The classification of a document as “vital” depends upon the importance of the program, information, encounter, or service involved, and the consequence to the LEP person if the information in question is not provided accurately and in a timely manner. This comes from a memorandum from the Joint Commission (January 2008) indicating that “consent” forms and “notices of rights” constitute “vital” materials needing interpretation. According to the National Council on Interpreting in Health Care (NCIHC), quality medical interpretation calls for accuracy, confidentiality, impartiality, respect, cultural awareness, role boundaries, professionalism, professional development, and advocacy, goals that are likely to remain unmet when relying on lay volunteers and untrained staff. National Standards of Practice for Interpreters in Health Care (“NCIHC”), National Council on Interpreting in Health Care 2005. “The Office for Civil Rights (OCR) issued a policy guidance for Title VI compliance in 2004 that states LEP persons must be notified of the availability of free interpreting services, and the services must not require friends or family to provide interpretation. Interpreters must be competent in medical terminology and understand issues of confidentiality and impartiality.” Id.
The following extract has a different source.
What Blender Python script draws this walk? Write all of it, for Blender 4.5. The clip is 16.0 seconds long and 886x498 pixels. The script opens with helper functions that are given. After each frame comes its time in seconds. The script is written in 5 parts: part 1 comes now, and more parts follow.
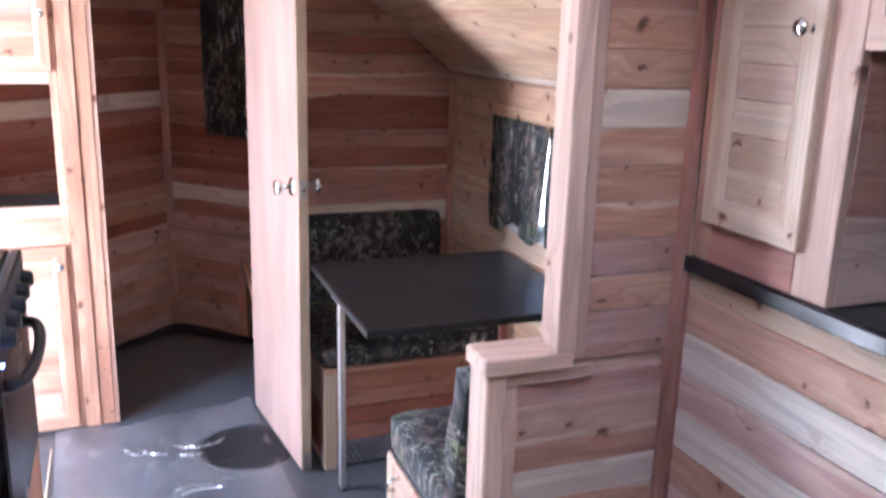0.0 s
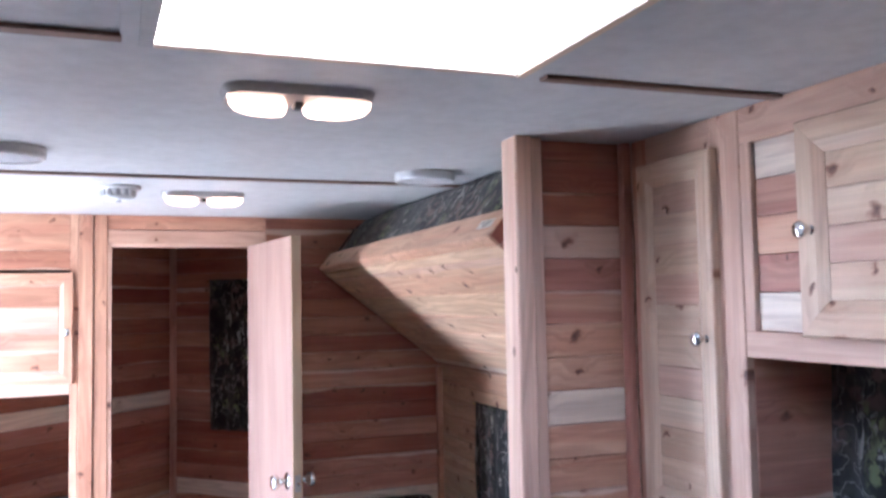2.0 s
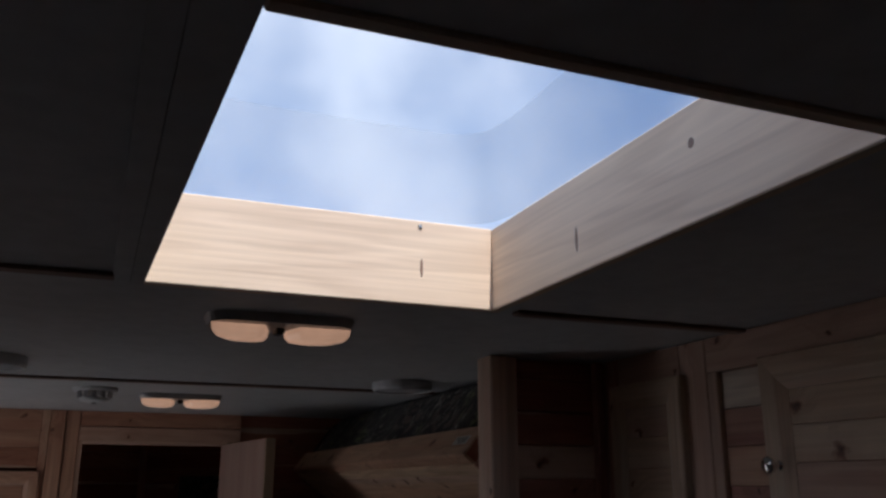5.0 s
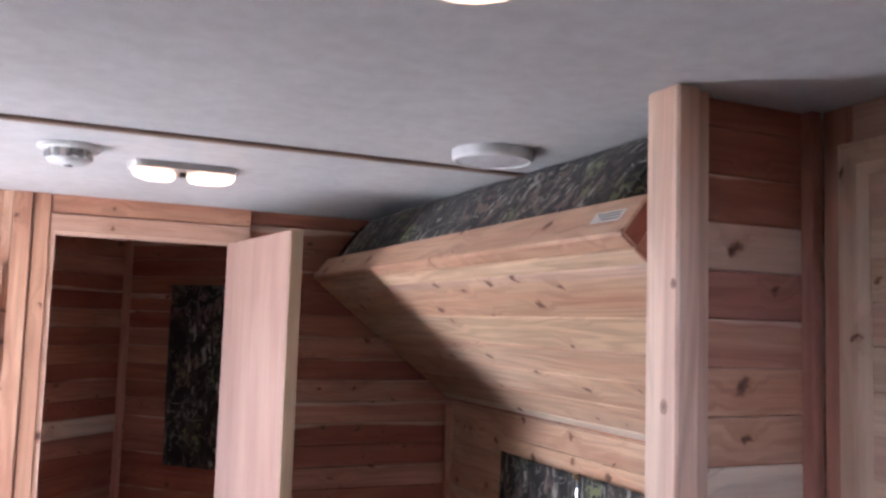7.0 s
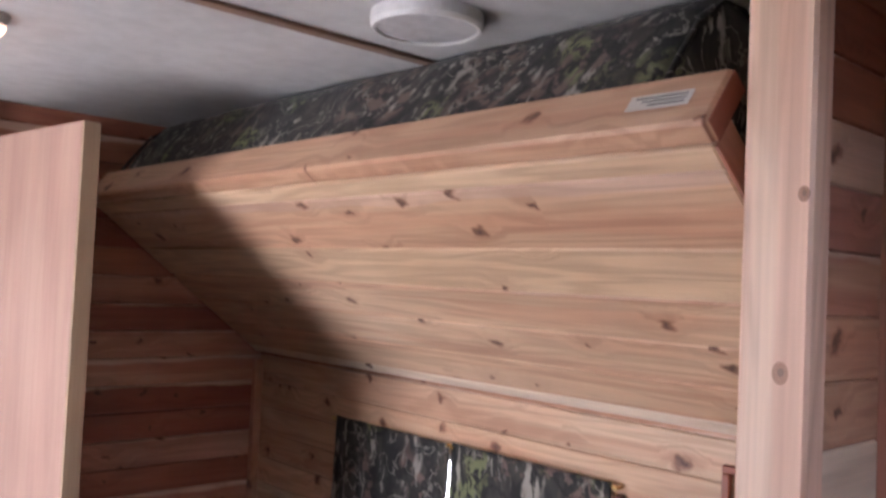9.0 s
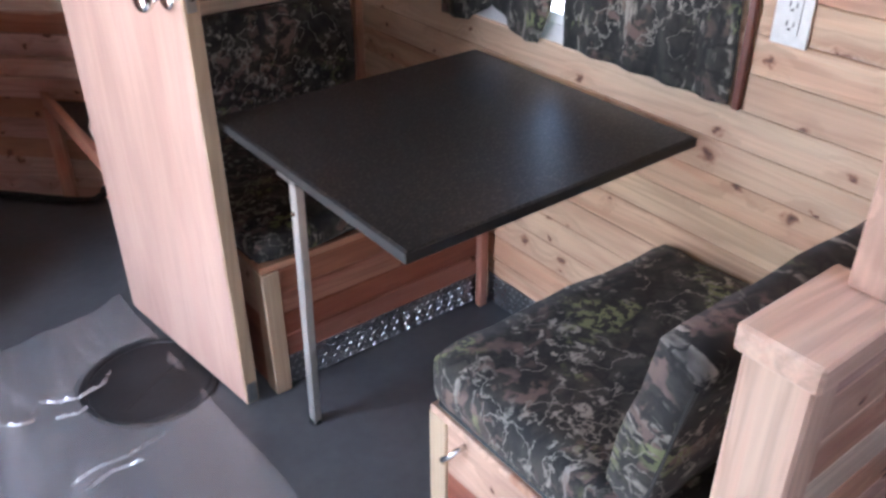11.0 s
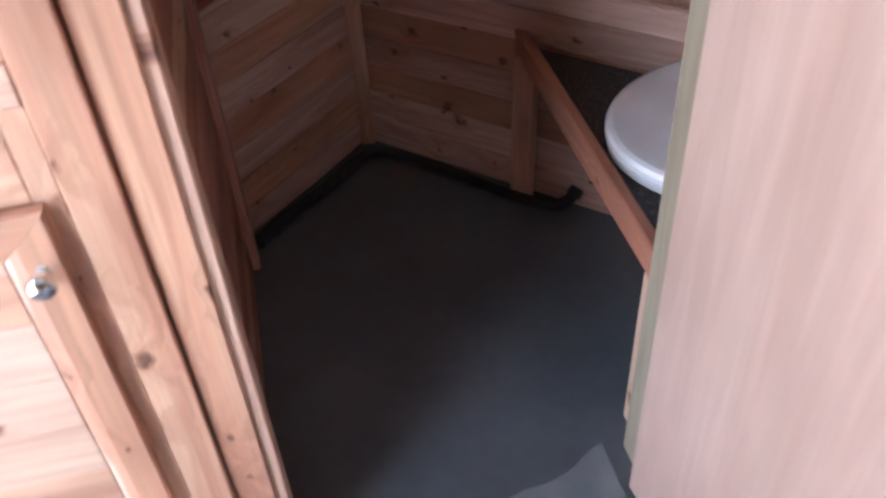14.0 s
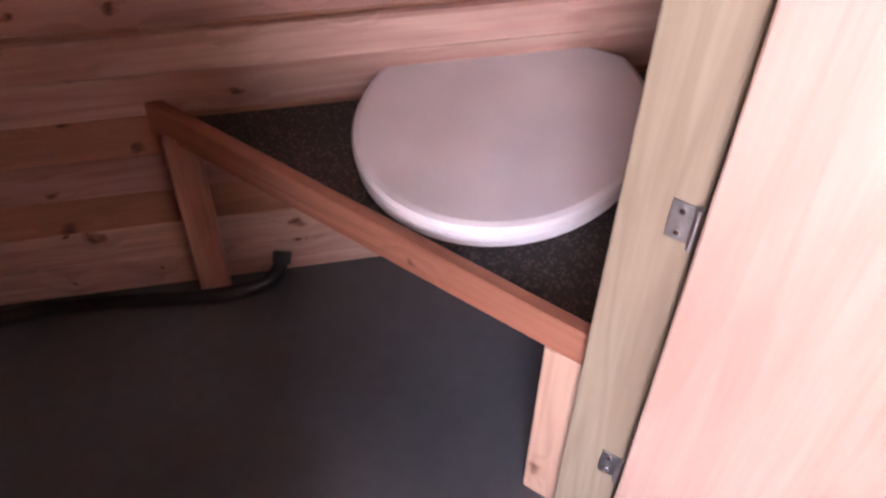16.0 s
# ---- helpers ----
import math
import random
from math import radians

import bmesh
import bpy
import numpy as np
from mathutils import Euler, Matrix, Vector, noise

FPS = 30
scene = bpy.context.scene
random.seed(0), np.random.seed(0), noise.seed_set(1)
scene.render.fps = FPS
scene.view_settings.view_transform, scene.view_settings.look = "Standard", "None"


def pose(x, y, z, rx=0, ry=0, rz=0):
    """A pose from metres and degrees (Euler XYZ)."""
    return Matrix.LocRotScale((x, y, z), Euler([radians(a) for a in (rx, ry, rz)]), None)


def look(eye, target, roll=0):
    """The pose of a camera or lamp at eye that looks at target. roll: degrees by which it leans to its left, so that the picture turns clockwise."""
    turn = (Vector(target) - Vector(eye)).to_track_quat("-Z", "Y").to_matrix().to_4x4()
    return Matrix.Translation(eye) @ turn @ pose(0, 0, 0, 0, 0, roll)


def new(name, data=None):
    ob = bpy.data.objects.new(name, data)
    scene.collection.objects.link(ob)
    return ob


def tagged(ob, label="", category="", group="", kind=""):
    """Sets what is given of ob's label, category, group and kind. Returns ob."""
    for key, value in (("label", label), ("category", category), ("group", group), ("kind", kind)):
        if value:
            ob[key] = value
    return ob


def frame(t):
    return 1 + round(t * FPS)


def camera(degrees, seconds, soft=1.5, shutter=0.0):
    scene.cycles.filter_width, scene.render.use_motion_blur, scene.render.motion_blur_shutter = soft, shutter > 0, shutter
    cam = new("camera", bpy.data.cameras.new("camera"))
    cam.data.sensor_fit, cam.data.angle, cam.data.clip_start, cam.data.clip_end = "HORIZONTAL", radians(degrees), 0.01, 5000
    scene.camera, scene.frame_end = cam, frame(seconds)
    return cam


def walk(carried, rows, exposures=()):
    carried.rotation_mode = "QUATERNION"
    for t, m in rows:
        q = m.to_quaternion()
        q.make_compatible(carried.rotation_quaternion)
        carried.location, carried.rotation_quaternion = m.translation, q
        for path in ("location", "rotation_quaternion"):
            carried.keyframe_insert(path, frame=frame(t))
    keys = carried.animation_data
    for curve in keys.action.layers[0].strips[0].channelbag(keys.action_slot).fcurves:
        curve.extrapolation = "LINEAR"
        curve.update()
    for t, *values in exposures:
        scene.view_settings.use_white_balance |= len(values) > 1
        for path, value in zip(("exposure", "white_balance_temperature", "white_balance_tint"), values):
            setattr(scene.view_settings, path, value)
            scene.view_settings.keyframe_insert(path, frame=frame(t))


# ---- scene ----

So, how does this apply in the real world? For hospitals, they should re-familiarize themselves with Title VI of the Civil Rights Act of 1964 (codified as amended at 42 U.S.C. § 2000d et seq.) and its regulations, 34 C.F.R. § 100.3 et seq. If an institution receiving federal funds is found in violation of Title VI, that institution can lose its federal funding. Loss of funding is not an ultimate aim, but, rather, a correction of systemic injustice. For patients, because institutions receiving federal funds must comply with Title VI, in the context of consent forms, it should be argued that the hospital has an affirmative obligation (i.e., duty) to provide interpreter services to patients to ensure that the consent that is obtained is both “knowing” and “voluntary”.
A person who believes that he/she has been discriminated against because of race, color or national origin may file a complaint with Office of Civil Rights ("OCR") for the U.S. Department of Health & Human Services ("HHS") within 180 days of the date on which the discrimination took place. The State of Illinois is located in OCR Regional Office (Region V) in Chicago, Illinois. More information can be found at the OCR HHS website.